O que podem querer, com o ministro da Justiça, os advogados dos investigados pela operação Lava-Jato? Falar de amenidades? Conversar sobre a conjuntura internacional? O único assunto provável neste momento é o que todos suspeitamos. E isso não é eficaz na defesa dos seus clientes. Porque se uma conversa com o ministro mudar algo, ou alguma informação for passada aos defensores, estaríamos diante de uma grave perturbação da ordem.

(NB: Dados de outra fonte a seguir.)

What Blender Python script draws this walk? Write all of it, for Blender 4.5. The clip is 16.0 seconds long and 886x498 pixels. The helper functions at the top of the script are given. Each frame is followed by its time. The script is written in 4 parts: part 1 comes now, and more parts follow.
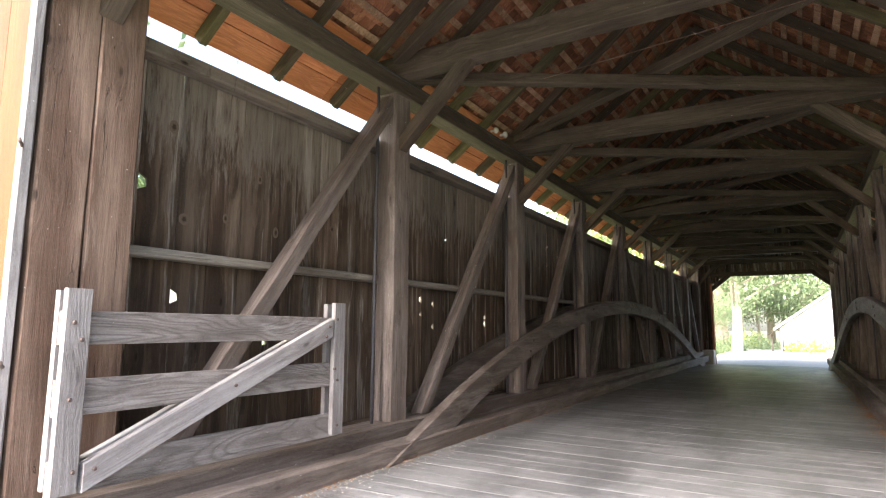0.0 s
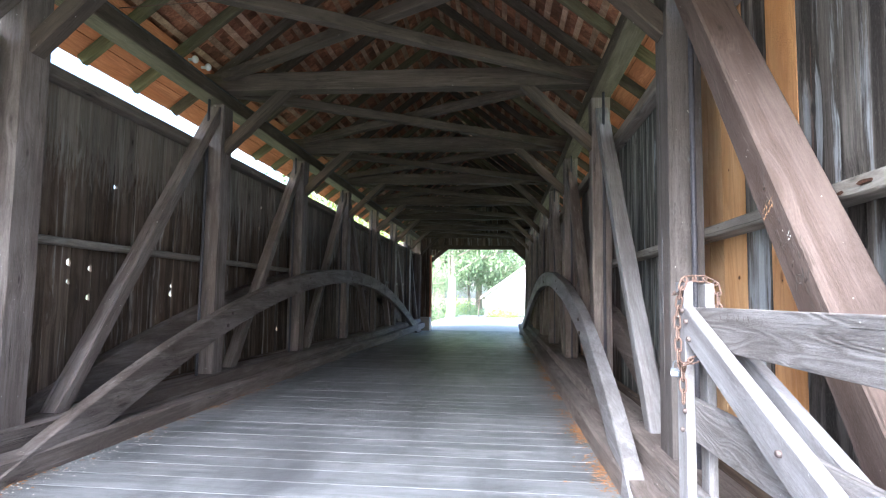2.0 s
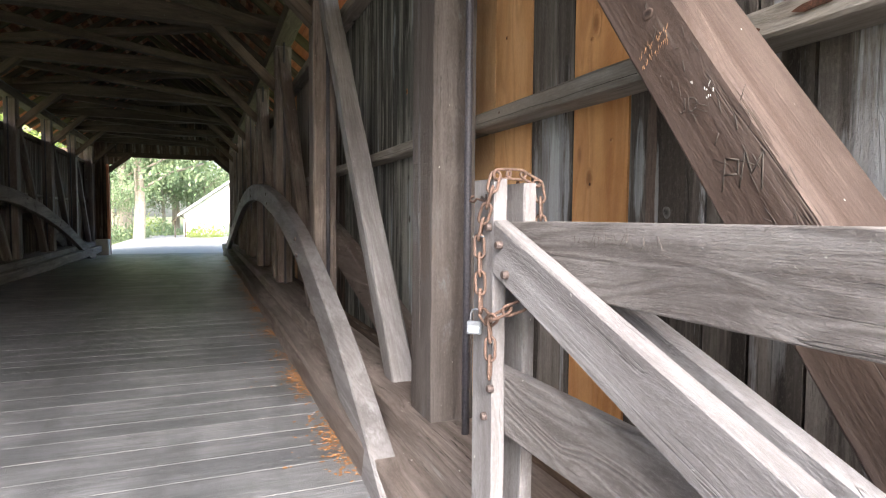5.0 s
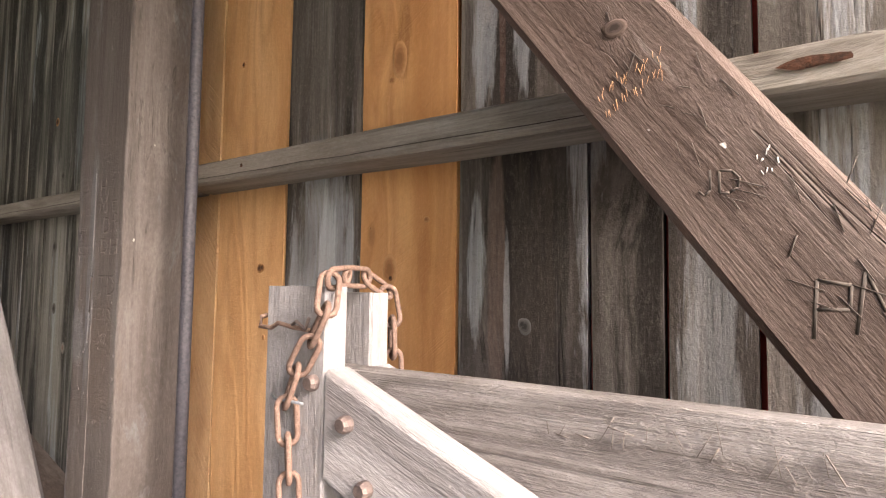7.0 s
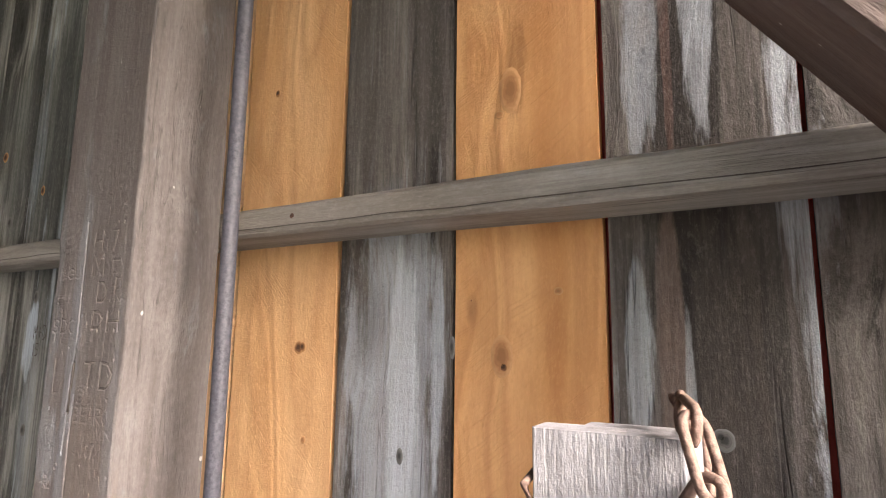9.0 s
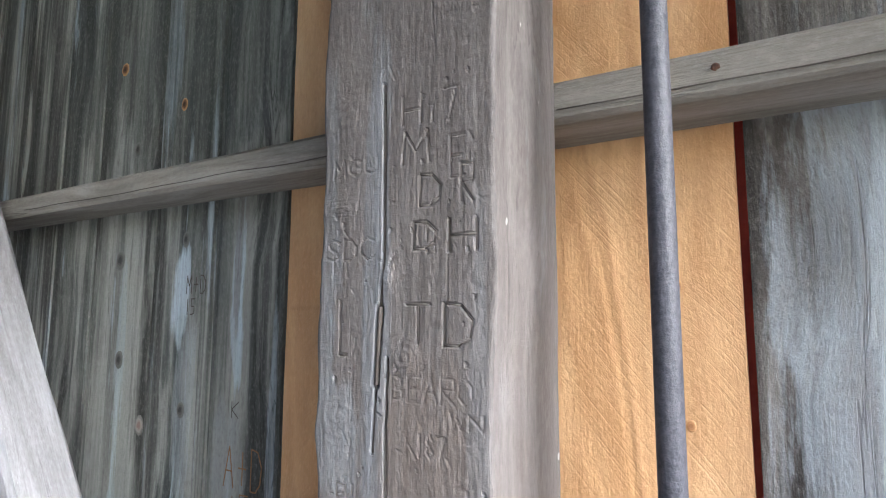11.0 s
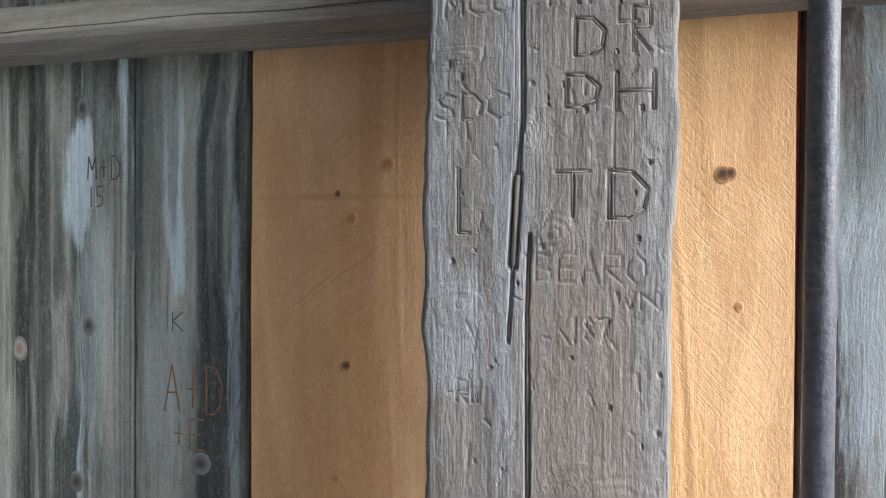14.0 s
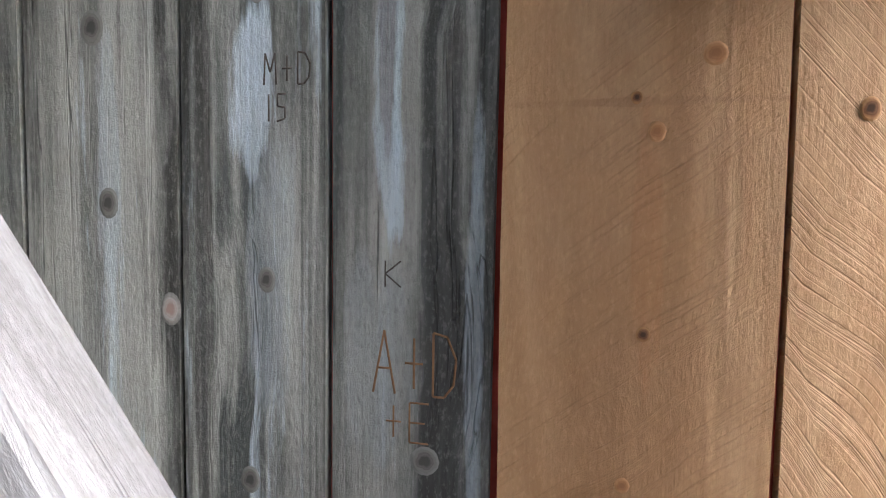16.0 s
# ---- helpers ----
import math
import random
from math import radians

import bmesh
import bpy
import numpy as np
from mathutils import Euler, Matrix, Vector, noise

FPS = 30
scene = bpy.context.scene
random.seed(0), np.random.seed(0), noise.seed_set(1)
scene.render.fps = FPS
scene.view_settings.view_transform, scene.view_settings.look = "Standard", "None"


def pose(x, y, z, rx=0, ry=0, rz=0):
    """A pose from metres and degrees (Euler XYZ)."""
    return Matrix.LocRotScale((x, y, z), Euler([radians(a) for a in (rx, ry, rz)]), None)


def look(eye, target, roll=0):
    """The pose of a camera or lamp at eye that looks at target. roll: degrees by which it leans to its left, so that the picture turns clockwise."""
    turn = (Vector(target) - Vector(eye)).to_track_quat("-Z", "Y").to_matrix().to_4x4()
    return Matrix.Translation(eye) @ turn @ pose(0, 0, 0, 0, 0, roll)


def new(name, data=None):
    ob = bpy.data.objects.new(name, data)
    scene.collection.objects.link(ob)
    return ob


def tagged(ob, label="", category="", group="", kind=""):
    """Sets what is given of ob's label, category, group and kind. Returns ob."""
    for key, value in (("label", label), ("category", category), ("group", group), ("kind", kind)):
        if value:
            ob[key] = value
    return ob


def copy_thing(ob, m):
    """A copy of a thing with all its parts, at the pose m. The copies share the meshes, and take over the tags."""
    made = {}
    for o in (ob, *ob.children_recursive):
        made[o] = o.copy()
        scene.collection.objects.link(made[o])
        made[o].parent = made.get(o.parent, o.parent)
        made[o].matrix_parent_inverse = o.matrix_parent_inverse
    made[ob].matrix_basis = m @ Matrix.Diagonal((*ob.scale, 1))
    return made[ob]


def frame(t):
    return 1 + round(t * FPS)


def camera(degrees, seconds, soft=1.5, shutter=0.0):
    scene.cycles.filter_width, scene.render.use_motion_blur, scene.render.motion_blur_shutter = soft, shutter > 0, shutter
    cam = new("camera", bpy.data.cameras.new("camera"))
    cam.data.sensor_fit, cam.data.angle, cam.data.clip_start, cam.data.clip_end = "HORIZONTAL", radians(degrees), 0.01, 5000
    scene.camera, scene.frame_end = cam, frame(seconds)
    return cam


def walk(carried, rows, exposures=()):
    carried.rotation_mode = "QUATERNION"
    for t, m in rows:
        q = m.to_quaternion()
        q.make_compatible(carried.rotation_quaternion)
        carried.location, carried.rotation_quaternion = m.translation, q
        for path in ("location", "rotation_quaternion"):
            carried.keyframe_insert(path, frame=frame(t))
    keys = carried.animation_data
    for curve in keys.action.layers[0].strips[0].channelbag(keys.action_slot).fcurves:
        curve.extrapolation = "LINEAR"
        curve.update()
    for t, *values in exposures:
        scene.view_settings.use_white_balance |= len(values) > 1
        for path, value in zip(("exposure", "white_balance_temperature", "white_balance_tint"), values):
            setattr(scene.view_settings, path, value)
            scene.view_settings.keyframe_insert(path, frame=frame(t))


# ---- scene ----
cam = camera(74.4, 16.0, 1.1)
METRES, EYE, TURN = 6.5, 1.39, 31.2
ROWS = [
    (0.0, 0.0, 0.0, 0.0, -0.05, 7.6, -0.4),
    (0.5, 0.0269, 0.0202, 0.0025, -4.92, 7.02, -0.42),
    (1.0, 0.0533, 0.0551, 0.0057, -10.6, 7.04, -0.59),
    (1.5, 0.0646, 0.0981, 0.0121, -17.68, 6.4, -0.77),
    (2.0, 0.0897, 0.1325, 0.0113, -25.6, 4.62, -0.85),
    (2.5, 0.1202, 0.16, 0.01, -33.34, 1.91, -0.91),
    (3.0, 0.138, 0.1906, 0.0047, -38.97, -0.5, -0.9),
    (5.5, 0.2531, 0.3587, 0.0097, -59.24, -3.06, -0.71),
    (6.0, 0.2886, 0.3888, 0.0177, -67.65, -1.13, -0.68),
    (6.5, 0.3097, 0.4095, 0.0215, -77.59, 0.88, -0.73),
    (7.0, 0.3236, 0.429, 0.0259, -85.67, 3.73, -0.68),
    (7.5, 0.3427, 0.4386, 0.0325, -90.94, 7.02, -0.53),
    (8.0, 0.363, 0.4441, 0.0418, -93.35, 9.39, -0.59),
    (8.5, 0.3739, 0.4661, 0.042, -93.55, 10.0, -0.63),
    (9.0, 0.3823, 0.5029, 0.0382, -92.17, 9.06, -0.62),
    (9.5, 0.4003, 0.5325, 0.0304, -89.85, 8.76, -0.56),
    (10.0, 0.4329, 0.5633, 0.0289, -88.21, 8.12, -0.5),
    (12.5, 0.5075, 0.6716, 0.0216, -101.26, 3.18, -0.23),
    (13.0, 0.5066, 0.682, 0.0267, -106.02, 2.76, -0.21),
    (13.5, 0.5045, 0.6796, 0.0226, -108.92, 1.21, -0.26),
    (14.0, 0.5078, 0.6862, 0.0155, -109.08, -0.74, -0.35),
    (14.5, 0.5116, 0.7031, 0.0112, -107.89, -2.07, -0.48),
    (15.0, 0.5282, 0.7178, 0.008, -106.74, -2.42, -0.64),
    (15.5, 0.563, 0.7313, 0.0058, -106.57, -2.79, -0.71),
    (16.0, 0.5827, 0.7431, 0.0033, -108.32, -3.61, -0.78),
]

EXPOSURES = [(0.0, 3.22, 7000, 14), (0.5, 3.27, 6600, 12), (1.5, 3.42, 5900, 10), (2.0, 3.42, 5600, 10), (2.5, 3.3, 5700, 11), (3.0, 3.08, 5700, 12), (5.5, 2.76, 6700, 12), (6.0, 3.0, 6700, 15), (7.0, 3.14, 7400, 18), (8.0, 3.34, 7400, 19), (9.0, 3.65, 6900, 15), (10.0, 3.84, 6050, 11),
             (12.5, 3.8, 5650, 2), (14.0, 3.86, 5750, 3), (15.0, 3.92, 5850, 6), (16.0, 4.03, 6000, 11)]
walk(cam, [(t, pose(0, 0, EYE, 0, 0, TURN) @ pose(METRES * x, METRES * y, METRES * z, 90 + pitch, roll, yaw)) for t, x, y, z, yaw, pitch, roll in ROWS], EXPOSURES)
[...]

Mas o espantoso é que mesmo diante da polêmica, o ministro e seu partido que, ademais, tem o seu tesoureiro sob suspeição por ter sido citado pelos envolvidos ainda não entenderam o que houve de errado no encontro. Pode-se acreditar que a conversa não produziu qualquer consequência, que dela não tenha decorrido um ato ministerial que atrapalhe as investigações, mas pense o senhor ministro o que se passa na cabeça de um delegado? Ele pode se sentir constrangido no seu trabalho ao saber que o seu interrogado tem acesso, através do advogado, ao chefe de todos os policiais federais. 
Tomara que não se sinta constrangido porque do seu trabalho, desempenhado de forma tecnicamente correta, depende o bom andamento de investigação relevante para o futuro do país.

Por isso, o ministro deve-se abster de ter esses encontros. É, de fato, triste que tudo tenha que ser explicado, porque já deveria ser bastante sabido neste trigésimo aniversário da Nova República. A democracia tem rituais que devem ser estritamente seguidos. Autoridades prestam contas dos seus atos quando há dúvidas sobre eles. Evitam conflitos de interesse como, por exemplo, o que pode haver num encontro com advogados de pessoas que estão neste momento sendo investigados pela Polícia Federal. E se o ministro estiver amanhã julgando esse caso na Suprema Corte? O encontro foi definitivamente inconveniente.